● **Written request**: How many lines of the data hold the word "angle"? State the number and nothing else.

● **Collected material**:

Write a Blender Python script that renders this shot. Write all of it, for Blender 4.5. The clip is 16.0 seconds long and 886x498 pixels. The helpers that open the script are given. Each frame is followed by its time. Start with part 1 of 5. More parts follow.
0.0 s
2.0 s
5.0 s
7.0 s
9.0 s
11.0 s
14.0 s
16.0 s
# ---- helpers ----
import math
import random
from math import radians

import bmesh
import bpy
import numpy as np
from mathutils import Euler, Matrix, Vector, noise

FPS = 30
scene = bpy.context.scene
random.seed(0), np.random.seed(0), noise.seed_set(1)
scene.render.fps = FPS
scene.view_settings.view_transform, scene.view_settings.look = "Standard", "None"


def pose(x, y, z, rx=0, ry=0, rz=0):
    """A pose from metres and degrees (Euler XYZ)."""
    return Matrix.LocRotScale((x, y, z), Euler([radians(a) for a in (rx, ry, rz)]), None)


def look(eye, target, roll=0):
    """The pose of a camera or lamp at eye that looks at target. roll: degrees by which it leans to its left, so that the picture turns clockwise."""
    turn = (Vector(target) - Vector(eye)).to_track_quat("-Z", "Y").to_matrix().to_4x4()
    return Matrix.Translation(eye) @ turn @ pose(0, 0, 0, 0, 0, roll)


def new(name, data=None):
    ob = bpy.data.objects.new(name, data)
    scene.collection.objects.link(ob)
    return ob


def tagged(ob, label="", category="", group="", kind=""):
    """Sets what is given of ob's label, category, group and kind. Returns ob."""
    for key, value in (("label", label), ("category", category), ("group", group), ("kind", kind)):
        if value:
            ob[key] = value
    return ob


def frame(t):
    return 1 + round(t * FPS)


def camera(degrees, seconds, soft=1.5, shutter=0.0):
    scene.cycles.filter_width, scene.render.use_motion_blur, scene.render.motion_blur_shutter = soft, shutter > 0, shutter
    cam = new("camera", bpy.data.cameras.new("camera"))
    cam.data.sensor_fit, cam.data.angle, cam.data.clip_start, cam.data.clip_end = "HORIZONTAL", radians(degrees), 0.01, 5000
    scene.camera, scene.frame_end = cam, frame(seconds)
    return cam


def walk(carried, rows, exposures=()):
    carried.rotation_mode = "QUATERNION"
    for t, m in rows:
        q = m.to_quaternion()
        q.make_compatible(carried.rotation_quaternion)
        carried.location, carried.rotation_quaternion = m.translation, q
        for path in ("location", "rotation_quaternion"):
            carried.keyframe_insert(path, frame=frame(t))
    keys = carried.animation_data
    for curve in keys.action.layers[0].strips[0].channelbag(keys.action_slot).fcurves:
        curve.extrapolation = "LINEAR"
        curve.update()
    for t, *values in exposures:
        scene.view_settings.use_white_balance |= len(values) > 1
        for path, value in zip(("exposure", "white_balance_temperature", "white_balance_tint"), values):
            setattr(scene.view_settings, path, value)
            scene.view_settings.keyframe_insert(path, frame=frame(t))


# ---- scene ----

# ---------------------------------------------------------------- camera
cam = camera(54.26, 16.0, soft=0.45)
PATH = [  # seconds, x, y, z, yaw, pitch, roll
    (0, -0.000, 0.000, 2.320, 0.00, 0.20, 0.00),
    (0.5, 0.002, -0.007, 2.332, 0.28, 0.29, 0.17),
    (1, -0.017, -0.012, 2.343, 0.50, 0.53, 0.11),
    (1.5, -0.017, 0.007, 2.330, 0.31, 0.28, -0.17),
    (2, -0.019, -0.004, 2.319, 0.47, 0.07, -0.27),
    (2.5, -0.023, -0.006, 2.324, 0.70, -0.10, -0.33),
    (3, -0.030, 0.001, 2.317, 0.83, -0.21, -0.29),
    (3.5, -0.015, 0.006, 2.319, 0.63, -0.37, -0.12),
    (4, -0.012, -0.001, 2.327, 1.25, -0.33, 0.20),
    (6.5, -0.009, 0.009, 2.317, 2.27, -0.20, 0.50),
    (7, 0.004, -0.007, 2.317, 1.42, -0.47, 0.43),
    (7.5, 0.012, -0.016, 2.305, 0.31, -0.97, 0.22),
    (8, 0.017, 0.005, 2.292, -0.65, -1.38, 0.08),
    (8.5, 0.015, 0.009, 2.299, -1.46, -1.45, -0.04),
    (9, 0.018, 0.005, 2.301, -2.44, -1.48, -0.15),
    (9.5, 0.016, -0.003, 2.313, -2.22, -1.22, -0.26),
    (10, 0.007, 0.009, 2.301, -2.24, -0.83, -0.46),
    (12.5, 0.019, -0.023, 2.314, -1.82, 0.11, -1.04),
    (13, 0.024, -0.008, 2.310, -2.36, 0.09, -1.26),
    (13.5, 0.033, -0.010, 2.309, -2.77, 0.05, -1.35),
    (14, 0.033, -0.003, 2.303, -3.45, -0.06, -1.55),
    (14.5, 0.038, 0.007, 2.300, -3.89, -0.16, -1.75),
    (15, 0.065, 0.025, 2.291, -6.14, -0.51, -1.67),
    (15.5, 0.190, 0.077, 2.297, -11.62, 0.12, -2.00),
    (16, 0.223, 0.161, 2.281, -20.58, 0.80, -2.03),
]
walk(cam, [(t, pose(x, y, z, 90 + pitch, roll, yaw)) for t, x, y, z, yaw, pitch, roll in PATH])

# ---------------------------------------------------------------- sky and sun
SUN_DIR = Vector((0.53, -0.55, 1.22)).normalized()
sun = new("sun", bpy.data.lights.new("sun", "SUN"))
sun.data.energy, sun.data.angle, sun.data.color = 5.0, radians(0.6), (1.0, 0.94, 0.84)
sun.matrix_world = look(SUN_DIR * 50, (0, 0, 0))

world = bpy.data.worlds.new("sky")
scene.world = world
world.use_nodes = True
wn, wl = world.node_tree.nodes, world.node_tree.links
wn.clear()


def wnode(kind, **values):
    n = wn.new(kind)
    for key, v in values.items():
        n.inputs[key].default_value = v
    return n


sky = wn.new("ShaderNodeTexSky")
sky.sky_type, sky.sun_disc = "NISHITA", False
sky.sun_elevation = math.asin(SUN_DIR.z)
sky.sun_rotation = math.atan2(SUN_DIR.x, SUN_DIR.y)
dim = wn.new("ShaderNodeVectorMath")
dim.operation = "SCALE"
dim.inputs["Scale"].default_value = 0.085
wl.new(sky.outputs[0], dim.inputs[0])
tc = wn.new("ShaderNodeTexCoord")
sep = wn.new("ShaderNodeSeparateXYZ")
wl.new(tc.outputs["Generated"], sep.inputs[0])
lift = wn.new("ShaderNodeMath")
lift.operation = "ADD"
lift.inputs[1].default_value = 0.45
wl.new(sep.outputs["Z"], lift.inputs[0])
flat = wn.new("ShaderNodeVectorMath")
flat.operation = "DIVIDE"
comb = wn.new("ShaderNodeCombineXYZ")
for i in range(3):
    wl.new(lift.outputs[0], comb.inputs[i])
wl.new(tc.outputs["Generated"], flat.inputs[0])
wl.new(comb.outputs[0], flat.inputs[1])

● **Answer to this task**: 2